Task prompt:
Below are some records; quote exactly the lines from the one that contains "return Matrix.Translation(eye) @" through the one that contains "return 1 + round(t * FPS)", inclusive, and no others.

Material:
________________________

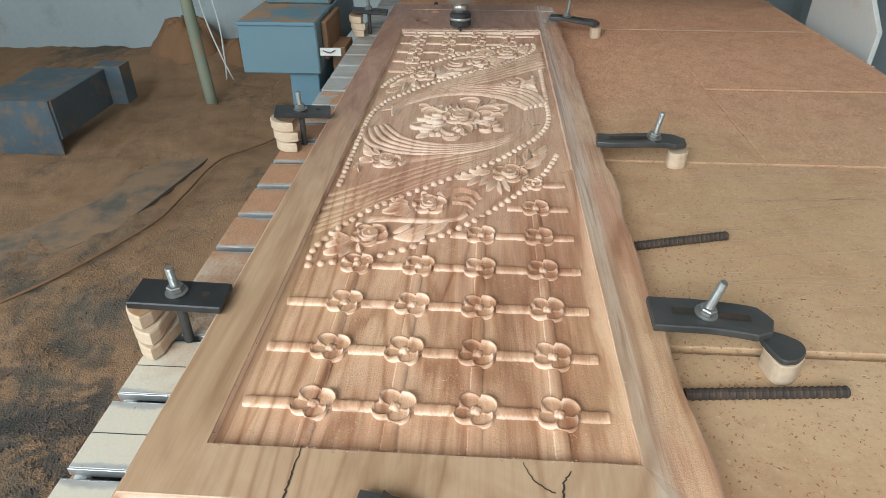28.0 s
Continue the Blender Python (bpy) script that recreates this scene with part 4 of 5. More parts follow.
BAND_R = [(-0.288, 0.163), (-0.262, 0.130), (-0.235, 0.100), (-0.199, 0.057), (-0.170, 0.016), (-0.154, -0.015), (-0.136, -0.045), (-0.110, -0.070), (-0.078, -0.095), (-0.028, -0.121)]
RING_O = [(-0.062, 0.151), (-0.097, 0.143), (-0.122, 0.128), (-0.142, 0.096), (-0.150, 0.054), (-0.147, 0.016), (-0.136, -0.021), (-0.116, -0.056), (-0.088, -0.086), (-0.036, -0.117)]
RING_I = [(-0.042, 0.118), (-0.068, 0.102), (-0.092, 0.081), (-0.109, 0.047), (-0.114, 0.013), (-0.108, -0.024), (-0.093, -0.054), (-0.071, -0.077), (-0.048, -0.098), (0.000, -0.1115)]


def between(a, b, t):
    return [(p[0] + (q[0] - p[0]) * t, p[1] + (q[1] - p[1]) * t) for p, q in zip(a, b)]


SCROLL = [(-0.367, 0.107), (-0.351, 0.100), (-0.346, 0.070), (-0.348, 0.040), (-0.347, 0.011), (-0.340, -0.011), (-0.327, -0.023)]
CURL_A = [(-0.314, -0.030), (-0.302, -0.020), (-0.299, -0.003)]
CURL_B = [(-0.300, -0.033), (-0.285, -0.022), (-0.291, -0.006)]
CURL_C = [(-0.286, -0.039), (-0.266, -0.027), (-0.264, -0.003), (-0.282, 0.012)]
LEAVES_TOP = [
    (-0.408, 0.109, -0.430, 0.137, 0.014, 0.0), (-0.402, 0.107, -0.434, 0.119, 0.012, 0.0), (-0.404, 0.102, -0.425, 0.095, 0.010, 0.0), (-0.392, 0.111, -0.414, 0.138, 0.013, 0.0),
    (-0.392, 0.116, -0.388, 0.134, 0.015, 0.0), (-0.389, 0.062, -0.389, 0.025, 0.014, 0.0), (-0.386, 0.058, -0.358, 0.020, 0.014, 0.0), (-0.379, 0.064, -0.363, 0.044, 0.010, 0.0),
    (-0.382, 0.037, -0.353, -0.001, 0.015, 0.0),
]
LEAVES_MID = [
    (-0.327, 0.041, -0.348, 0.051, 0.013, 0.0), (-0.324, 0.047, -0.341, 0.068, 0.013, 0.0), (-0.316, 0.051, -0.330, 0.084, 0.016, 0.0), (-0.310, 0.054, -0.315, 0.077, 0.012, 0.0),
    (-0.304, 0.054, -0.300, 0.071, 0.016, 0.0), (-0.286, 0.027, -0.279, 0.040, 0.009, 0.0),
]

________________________

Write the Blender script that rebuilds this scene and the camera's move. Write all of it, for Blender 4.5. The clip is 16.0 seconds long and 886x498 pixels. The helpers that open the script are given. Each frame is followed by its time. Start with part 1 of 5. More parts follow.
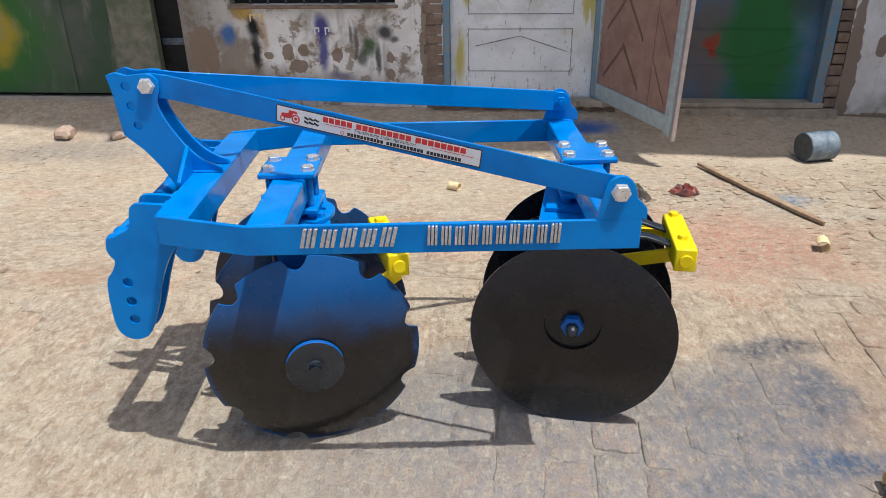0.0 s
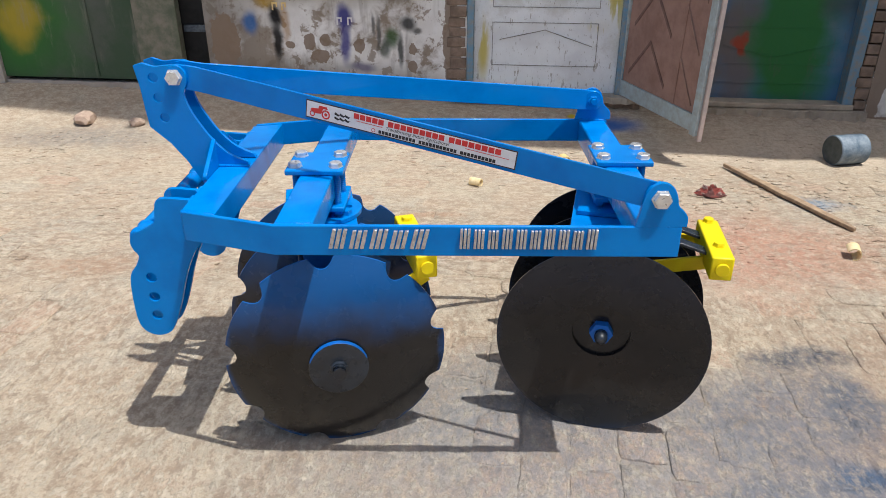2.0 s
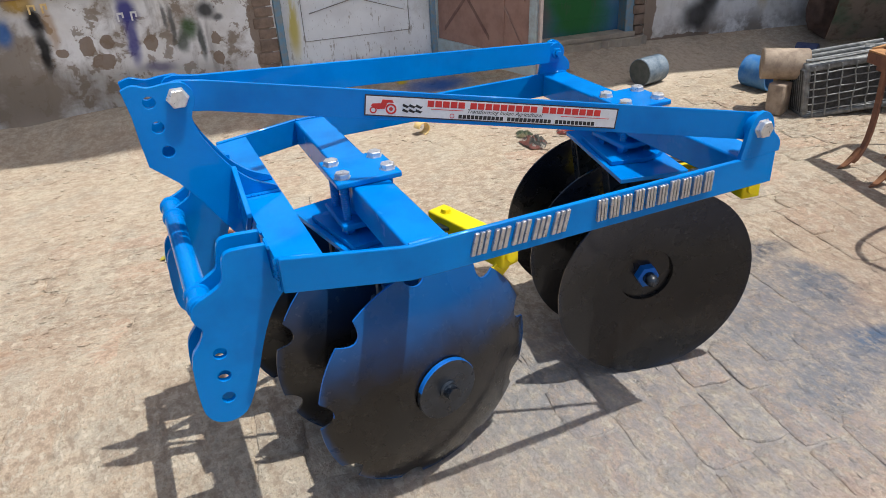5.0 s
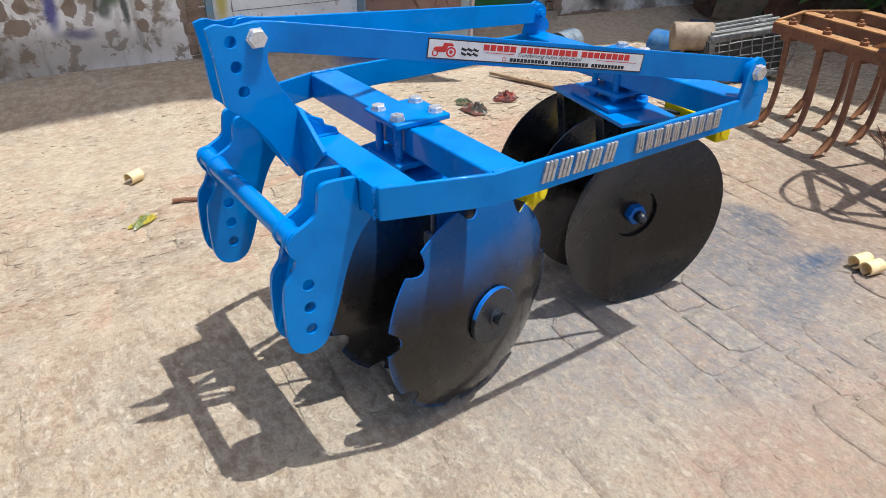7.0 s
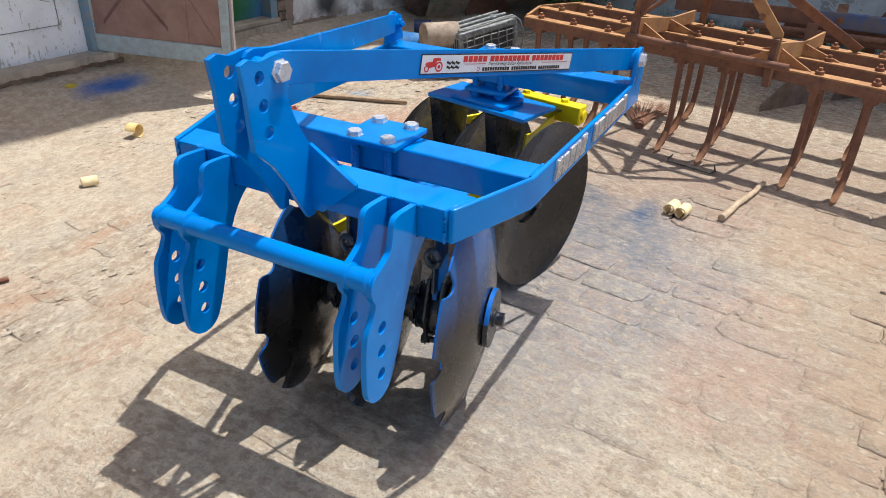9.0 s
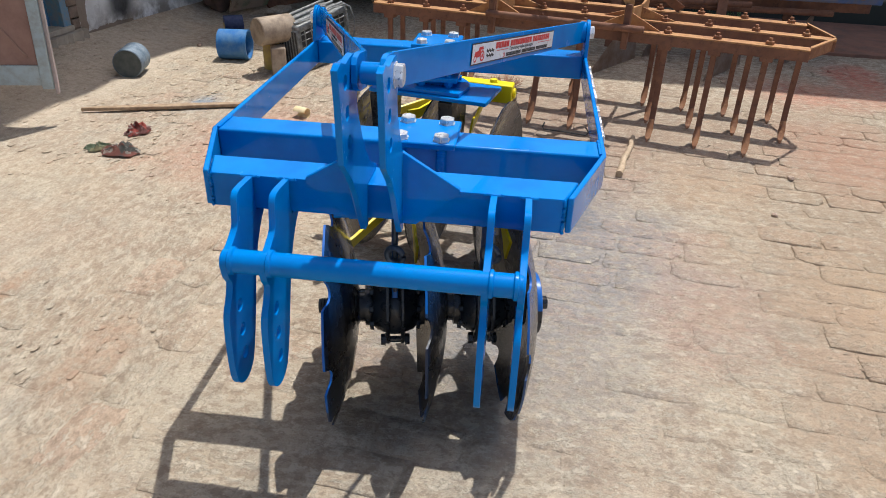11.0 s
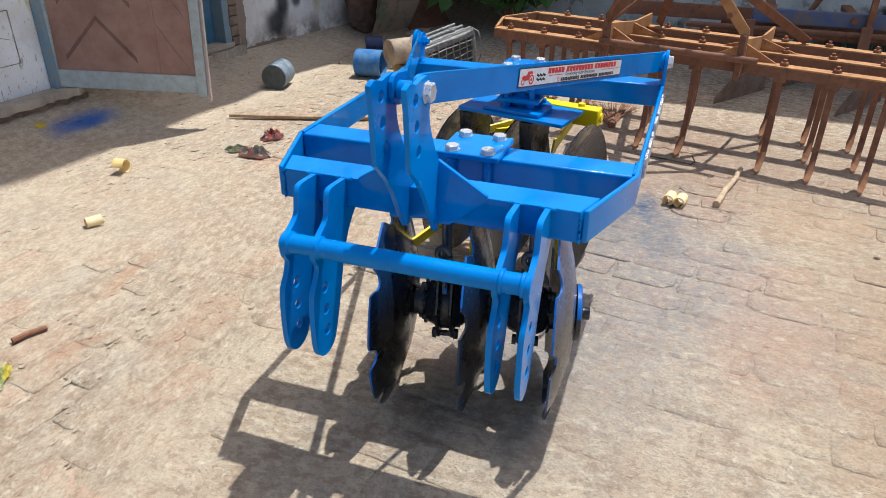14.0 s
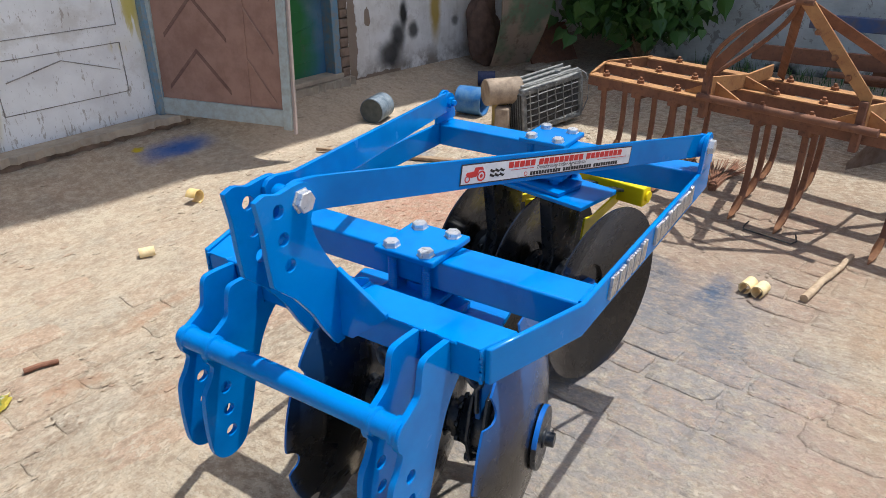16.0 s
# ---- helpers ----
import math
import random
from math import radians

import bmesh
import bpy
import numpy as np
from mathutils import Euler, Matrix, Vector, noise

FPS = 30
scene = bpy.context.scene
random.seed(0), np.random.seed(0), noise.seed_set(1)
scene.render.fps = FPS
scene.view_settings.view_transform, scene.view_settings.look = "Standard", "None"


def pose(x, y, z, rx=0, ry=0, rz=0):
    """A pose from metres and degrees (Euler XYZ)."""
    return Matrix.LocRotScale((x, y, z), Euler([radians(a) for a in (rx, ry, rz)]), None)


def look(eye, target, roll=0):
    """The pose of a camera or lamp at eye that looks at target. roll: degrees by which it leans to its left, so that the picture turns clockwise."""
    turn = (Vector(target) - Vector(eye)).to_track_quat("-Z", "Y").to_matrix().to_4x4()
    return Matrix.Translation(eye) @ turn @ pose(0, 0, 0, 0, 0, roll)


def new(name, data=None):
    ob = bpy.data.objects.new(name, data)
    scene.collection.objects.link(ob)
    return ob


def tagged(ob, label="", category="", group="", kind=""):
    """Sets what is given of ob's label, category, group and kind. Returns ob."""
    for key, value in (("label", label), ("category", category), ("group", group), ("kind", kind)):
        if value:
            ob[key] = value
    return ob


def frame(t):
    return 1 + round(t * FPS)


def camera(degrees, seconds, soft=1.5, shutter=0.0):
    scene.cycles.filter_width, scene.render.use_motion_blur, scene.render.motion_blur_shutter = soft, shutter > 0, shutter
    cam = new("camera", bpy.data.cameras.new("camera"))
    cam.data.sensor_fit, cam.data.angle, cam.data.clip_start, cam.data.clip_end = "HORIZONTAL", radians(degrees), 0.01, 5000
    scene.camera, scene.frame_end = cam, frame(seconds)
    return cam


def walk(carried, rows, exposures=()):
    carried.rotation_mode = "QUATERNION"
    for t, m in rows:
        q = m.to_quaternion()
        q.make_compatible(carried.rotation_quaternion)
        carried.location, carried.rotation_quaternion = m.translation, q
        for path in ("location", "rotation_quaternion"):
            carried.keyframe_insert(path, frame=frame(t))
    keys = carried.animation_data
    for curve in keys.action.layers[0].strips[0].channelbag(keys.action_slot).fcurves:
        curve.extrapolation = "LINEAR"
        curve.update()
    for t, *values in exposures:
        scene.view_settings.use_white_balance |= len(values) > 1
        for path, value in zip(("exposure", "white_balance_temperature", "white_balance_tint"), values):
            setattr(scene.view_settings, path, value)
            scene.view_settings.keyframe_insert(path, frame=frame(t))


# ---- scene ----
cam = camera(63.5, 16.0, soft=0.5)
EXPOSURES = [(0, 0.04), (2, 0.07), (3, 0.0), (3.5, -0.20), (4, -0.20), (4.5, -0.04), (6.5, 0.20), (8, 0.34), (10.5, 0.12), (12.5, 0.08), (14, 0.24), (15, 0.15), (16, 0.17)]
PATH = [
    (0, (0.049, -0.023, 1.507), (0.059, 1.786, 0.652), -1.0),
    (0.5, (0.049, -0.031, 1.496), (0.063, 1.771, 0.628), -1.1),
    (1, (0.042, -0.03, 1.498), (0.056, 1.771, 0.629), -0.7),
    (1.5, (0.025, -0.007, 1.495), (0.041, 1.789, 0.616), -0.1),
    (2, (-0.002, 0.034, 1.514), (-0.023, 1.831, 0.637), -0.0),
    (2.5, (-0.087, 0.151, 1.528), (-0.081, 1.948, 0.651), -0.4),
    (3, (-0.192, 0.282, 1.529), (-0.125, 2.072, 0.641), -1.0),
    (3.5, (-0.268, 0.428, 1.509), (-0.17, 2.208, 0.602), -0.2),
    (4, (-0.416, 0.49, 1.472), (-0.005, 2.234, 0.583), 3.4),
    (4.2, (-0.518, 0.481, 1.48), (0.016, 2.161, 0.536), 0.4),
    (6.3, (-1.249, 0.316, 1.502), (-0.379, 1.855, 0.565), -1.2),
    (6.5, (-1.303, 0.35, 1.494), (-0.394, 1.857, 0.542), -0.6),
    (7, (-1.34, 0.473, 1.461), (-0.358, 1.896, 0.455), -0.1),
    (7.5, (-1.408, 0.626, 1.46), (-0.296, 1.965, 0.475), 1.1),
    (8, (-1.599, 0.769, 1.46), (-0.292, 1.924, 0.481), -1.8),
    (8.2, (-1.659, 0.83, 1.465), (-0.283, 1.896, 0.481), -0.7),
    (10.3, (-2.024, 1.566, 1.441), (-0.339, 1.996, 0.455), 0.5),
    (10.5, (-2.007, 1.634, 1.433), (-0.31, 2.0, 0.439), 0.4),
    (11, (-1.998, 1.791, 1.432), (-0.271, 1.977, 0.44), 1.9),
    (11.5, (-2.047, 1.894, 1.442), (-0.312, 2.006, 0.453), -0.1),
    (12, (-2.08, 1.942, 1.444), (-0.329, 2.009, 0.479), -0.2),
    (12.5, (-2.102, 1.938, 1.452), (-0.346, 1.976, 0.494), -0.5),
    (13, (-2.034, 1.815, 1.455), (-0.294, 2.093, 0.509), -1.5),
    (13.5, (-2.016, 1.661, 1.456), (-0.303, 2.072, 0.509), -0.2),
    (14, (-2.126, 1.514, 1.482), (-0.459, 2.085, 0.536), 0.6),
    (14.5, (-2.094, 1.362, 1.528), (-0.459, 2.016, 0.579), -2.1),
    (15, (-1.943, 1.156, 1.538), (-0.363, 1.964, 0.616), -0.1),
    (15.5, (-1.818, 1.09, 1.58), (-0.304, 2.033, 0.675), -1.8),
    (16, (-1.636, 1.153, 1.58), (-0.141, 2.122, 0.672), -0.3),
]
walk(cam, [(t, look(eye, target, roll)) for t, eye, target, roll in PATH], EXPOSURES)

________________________

Task response:
    return Matrix.Translation(eye) @ turn @ pose(0, 0, 0, 0, 0, roll)


def new(name, data=None):
    ob = bpy.data.objects.new(name, data)
    scene.collection.objects.link(ob)
    return ob


def tagged(ob, label="", category="", group="", kind=""):
    """Sets what is given of ob's label, category, group and kind. Returns ob."""
    for key, value in (("label", label), ("category", category), ("group", group), ("kind", kind)):
        if value:
            ob[key] = value
    return ob


def frame(t):
    return 1 + round(t * FPS)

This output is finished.